Car Feature>> Yellow ‘submarine’

To start VAG month off I want to showcase this MK1, owned by Robert Jan from the Netherlands. Kevin already posted this orange Mk1, and although this yellow one looks similar from the outside, there are a lot of differences. I think that the focus on these particular Mk1s is all about clean style and not so much on crazy performance… of course there are exceptions, and I do plan to give you guys a taste of both worlds over the course of the month.
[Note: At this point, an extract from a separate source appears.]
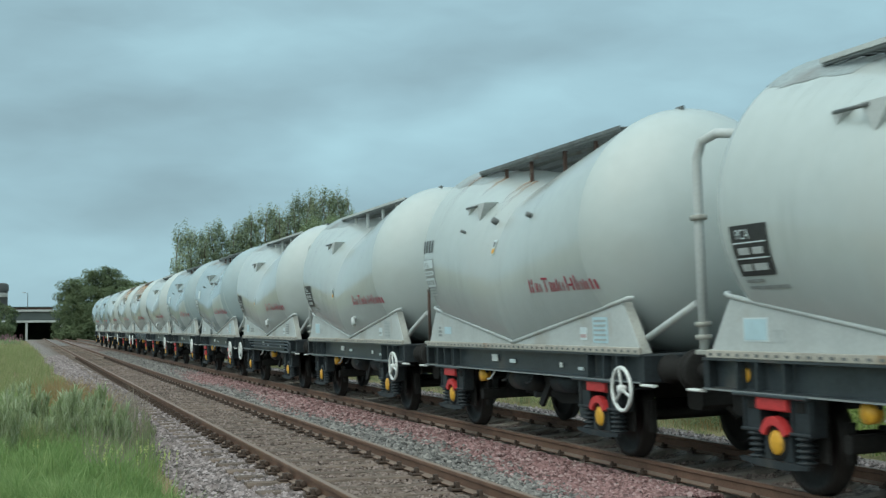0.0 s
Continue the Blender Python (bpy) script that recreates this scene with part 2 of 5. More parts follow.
POSTR = mat("rust_bled_paint", (0.30, 0.275, 0.24), 0.7, 0, 0.25, 4, 40, 0.3, (0.20, 0.10, 0.05), 0.52)
PIPERUST = mat("pipe_rust", (0.085, 0.052, 0.042), 0.8, 0, 0.3, 6, 40, 0.3, (0.28, 0.24, 0.20), 0.58)
RAIL = rail_mat()
WOODSL = mat("old_timber", (0.152, 0.110, 0.088), 0.9, 0, 0.4, 3, 50, 0.6, (0.08, 0.062, 0.048), 0.5, rnd=0.3, stretch=(1, 6, 1))
CONCSL = mat("sleeper_concrete", (0.235, 0.198, 0.168), 0.9, 0, 0.22, 4, 60, 0.4, (0.18, 0.14, 0.11), 0.58, rnd=0.12)
CHAIR = mat("cast_chair", (0.075, 0.050, 0.038), 0.85, 0.1, 0.35, 8, 60, 0.4)

# ---- mesh tools ----
RNG = np.random.default_rng(7)


class Shape:
    """Collects vertices and faces of one part."""

    def __init__(self):
        self.v, self.f, self.smooth = [], [], []

    def add(self, verts, faces, smooth=False):
        n = len(self.v)
        self.v += [tuple(v) for v in verts]
        self.f += [tuple(i + n for i in f) for f in faces]
        self.smooth += [smooth] * len(faces)
        return self

    def box(self, c, s, cut=0.0):
        """A box of size s about c; cut takes its edges off along the longest side."""
        x, y, z = (k / 2 for k in s)
        e = min(cut, 0.45 * min(s))
        if e <= 0:
            vs = [(sx * x, sy * y, sz * z) for sx in (-1, 1) for sy in (-1, 1) for sz in (-1, 1)]
            fs = [(0, 1, 3, 2), (4, 6, 7, 5), (0, 4, 5, 1), (2, 3, 7, 6), (0, 2, 6, 4), (1, 5, 7, 3)]
        else:
            ax = max(range(3), key=lambda i: s[i])
            a, b = [i for i in range(3) if i != ax]
            h = (x, y, z)
            ring = [(h[a] - e, h[b]), (h[a], h[b] - e), (h[a], -h[b] + e), (h[a] - e, -h[b]), (-h[a] + e, -h[b]), (-h[a], -h[b] + e), (-h[a], h[b] - e), (-h[a] + e, h[b])]
            vs = []
            for end, k in ((-1, 0.0), (1, 0.0)):
                for p, q in ring:
                    v = [0, 0, 0]
                    v[ax], v[a], v[b] = end * h[ax], p, q
                    vs.append(tuple(v))
            fs = [(i, (i + 1) % 8, 8 + (i + 1) % 8, 8 + i) for i in range(8)] + [tuple(range(7, -1, -1)), tuple(range(8, 16))]
        return self.add([(v[0] + c[0], v[1] + c[1], v[2] + c[2]) for v in vs], fs)

    def tube(self, pts, r, n=10, caps=True):
        """A round bar along the points; r is one radius or one for each point."""
        pts = [Vector(p) for p in pts]
        rs = r if isinstance(r, (list, tuple)) else [r] * len(pts)
        vs, fs = [], []
        ref = None
        for i, p in enumerate(pts):
            d = (pts[min(i + 1, len(pts) - 1)] - pts[max(i - 1, 0)]).normalized()
            if ref is None:
                ref = d.orthogonal().normalized()
            ref = (ref - d * ref.dot(d)).normalized()
            side = d.cross(ref)
            for k in range(n):
                t = 2 * math.pi * k / n
                vs.append(p + (ref * math.cos(t) + side * math.sin(t)) * rs[i])
        for i in range(len(pts) - 1):
            for k in range(n):
                fs.append((i * n + k, i * n + (k + 1) % n, (i + 1) * n + (k + 1) % n, (i + 1) * n + k))
        self.add(vs, fs, True)
        if caps:
            m = len(self.v) - len(vs)
            self.f += [tuple(m + k for k in range(n - 1, -1, -1)), tuple(m + (len(pts) - 1) * n + k for k in range(n))]
            self.smooth += [False, False]
        return self

    def lathe(self, prof, axis="x", at=(0, 0, 0), n=28):
        """Turns a profile of (along, radius) about an axis."""
        vs, fs = [], []
        for a, r in prof:
            for k in range(n):
                t = 2 * math.pi * k / n
                c, s = r * math.cos(t), r * math.sin(t)
                v = {"x": (a, c, s), "y": (s, a, c), "z": (c, s, a)}[axis]
                vs.append((v[0] + at[0], v[1] + at[1], v[2] + at[2]))
        for i in range(len(prof) - 1):
            for k in range(n):
                fs.append((i * n + k, i * n + (k + 1) % n, (i + 1) * n + (k + 1) % n, (i + 1) * n + k))
        return self.add(vs, fs, True)

    def prism(self, poly, x0, x1):
        """Extrudes a polygon of (y, z) from x0 to x1."""
        n = len(poly)
        vs = [(x0, y, z) for y, z in poly] + [(x1, y, z) for y, z in poly]
        fs = [(i, (i + 1) % n, n + (i + 1) % n, n + i) for i in range(n)] + [tuple(range(n - 1, -1, -1)), tuple(range(n, 2 * n))]
        return self.add(vs, fs)

    def mesh(self, name, *mats):
        me = bpy.data.meshes.new(name)
        me.from_pydata(self.v, [], self.f)
        me.polygons.foreach_set("use_smooth", self.smooth)
        for m in mats:
            me.materials.append(m)
        me.validate()
        bm = bmesh.new()
        bm.from_mesh(me)
        bmesh.ops.recalc_face_normals(bm, faces=bm.faces)
        bm.to_mesh(me)
        bm.free()
        return me


def part(name, shape, material, parent=None, label=""):
    ob = new(name, shape if isinstance(shape, bpy.types.Mesh) else shape.mesh(name, material))
    ob.parent = parent
    return tagged(ob, label)


def thing(name, label, category, group="", kind="", at=None):
    ob = new(name)
    ob.empty_display_size = 0.2
    if at is not None:
        ob.matrix_world = at
    return tagged(ob, label, category, group, kind)


def quick_mesh(name, verts, faces, material, smooth=False):
    """A mesh from arrays: verts (n, 3), faces (m, 3 or 4)."""
    me = bpy.data.meshes.new(name)
    verts, faces = np.asarray(verts, np.float32), np.asarray(faces, np.int32)
    k = faces.shape[1]
    me.vertices.add(len(verts)), me.loops.add(faces.size), me.polygons.add(len(faces))
    me.vertices.foreach_set("co", verts.ravel())
    me.loops.foreach_set("vertex_index", faces.ravel())
    me.polygons.foreach_set("loop_start", np.arange(0, faces.size, k, dtype=np.int32))
    me.polygons.foreach_set("use_smooth", np.full(len(faces), smooth))
    me.update(calc_edges=True)
    for m in material if isinstance(material, (list, tuple)) else [material]:
        me.materials.append(m)
    return me


def smoothstep(a, b, x):
    t = np.clip((x - a) / (b - a), 0, 1)
    return t * t * (3 - 2 * t)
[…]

The car is 26 years old, so when Robert Jan bought it, he immediately took it apart and started a ground-up restoration. I’ve noticed that when builders in this scene choose a new color for their car they often choose an original VW color. It seems that inside the VW community, they never stray far from the factory originals! In the end, it was decided that car would be changed from red to yellow and it’s an original color — used on the MK1 in 1976 and called ‘raid gelb’.

The stance is perfect thanks to an FK Automotive coil over suspension system. The Porsche wheels are a favorite amongst the MK1 community. This time, Robert chose the S4 version in 7j on the front and 8j in the rear. The tires are made by Dunlop and come in size 195/40/16.

Other parts that adorn the exterior are the chrome steel bumpers with the original rubber strips. The decorative strips on the car have all been chromed together with the mirrors.

The original engine has been replaced with a more powerful one. It’s a 1.8 liter 16v from an Scirocco that is mated to a 5-speed transmission from the same car.

Inside the car we find this brown interior from an ’76 MK1 with integrated headsupports. The dashboard came from an ’82 Golf. The steering wheel is an OEM item called the Spucknapf. I think that a cool wooden Nardi steering wheel might look better –what do you guys think?

How comfy would this be?

Proof that the wheels are neatly tucked inside the arches. The exhaust
is custom made and really complements the rear. I don’t think it can
get any lower with all the speedbumps in Holland.

A custom fuel filler cap is one of those things that every car should have.

A nice touch are these original Porsche polished door handles.

The build has taken Robert Jan 3 years and now that the car is finished he’s going to focus on driving and enjoying it. He mentioned he will never sell this car.

I think he’s done a great job with this car — and I hope he will start another project soon so we can feature it on Speedhunters!